The big one in Canada is licensed labor, and the US has the same problem. Hairdressers not being able to work across state lines without getting another license, for instance.

dhosek 2 days ago | parent | prev | next [-]

I’ve been reading a presidential bio every year (I’m currently up to Monroe and I hope that I’ll be dead or not reading before I’ll be reading the 44th bio¹) and it’s an interesting way to get focused senses of American history and trade between the former colonies was a big issue before the constitution was instituted.

1. Cleveland doesn’t get two bios.

drob518 2 days ago | parent | prev | next [-]

Thank the founders for the Commerce Clause, at least when it's applied correctly and isn't being abused.

gobalini 2 days ago | parent | prev [-]

Note we’re only talking about alcohol here. It’s funny how people read something, skip the specifics, assume it applies to everything and then spread misinformation.

So if you want a comparison in USA it needs to be something that is regulated by the US government, like hydroxacloroquine.

cmrdporcupine 2 days ago | parent | prev [-]

"Help small players compete" isn't really how I'd interpret Ontario's wine industry, which is -- like so much of Canadian capitalism -- dominated by only two companies, Vincor and Andrew Peller. They have effectively achieved regulatory capture having established in the 80s a retailing, tariff, taxation, regulatory (VQA and other things), and even municipal zoning (go look at Niagara and area zoning laws some time about things like minimum acreage etc) that squeezes out small players in favour of their own operations.

This all came out of the signing of the original FTA in the 80s.

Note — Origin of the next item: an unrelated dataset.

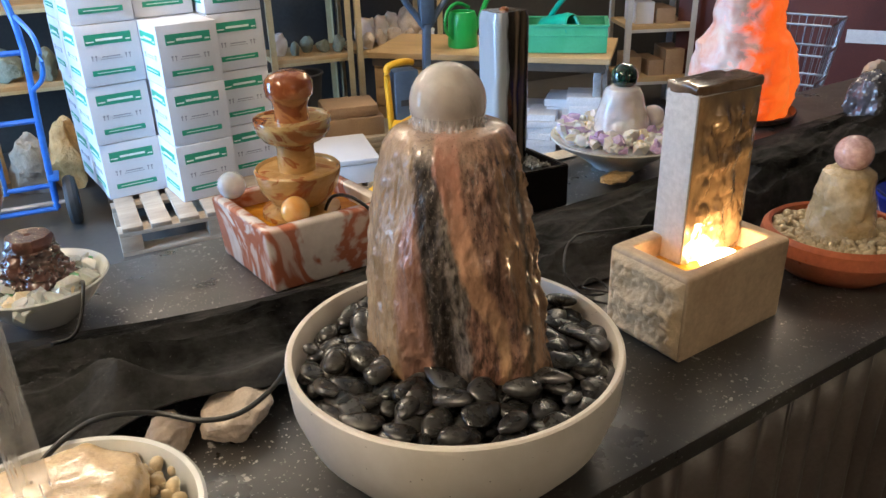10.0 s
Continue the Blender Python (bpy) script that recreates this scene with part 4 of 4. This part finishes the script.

The established players at the time were basically given a permanent advantage as part of negotiations around that. (For 30 years only those two companies could run their own retail stores for example).

Through acquisition and obfuscation they've built up a whole trading card stack of wine labels, that make it look like there's far more diversity here than ther e is. The story in the Ontario wine industry is a lot like how our tech sector works -- Vincor is Google, and smaller wineries are startups, and the "exit strategy" is to get bought up by them. Otherwise you'll probably perish.

Even the VQA "quality" descriptors are written to favour their own established businesses.

(Some chipping away at this recently at least. I hate Doug Ford but he's the first government to really undermine these monopolies in the last 40 years because by opening up retailing at grocery stores and gas stations etc. And VQA has become a little less restrictive about things like varietal choices etc in the last 5 years.)

Wish I knew less about this subject. I used to fantasize about operating my own small winery. Something that's not possible in Ontario unless you're well connected, extremely rich, or masochistic (or preferably all of the above).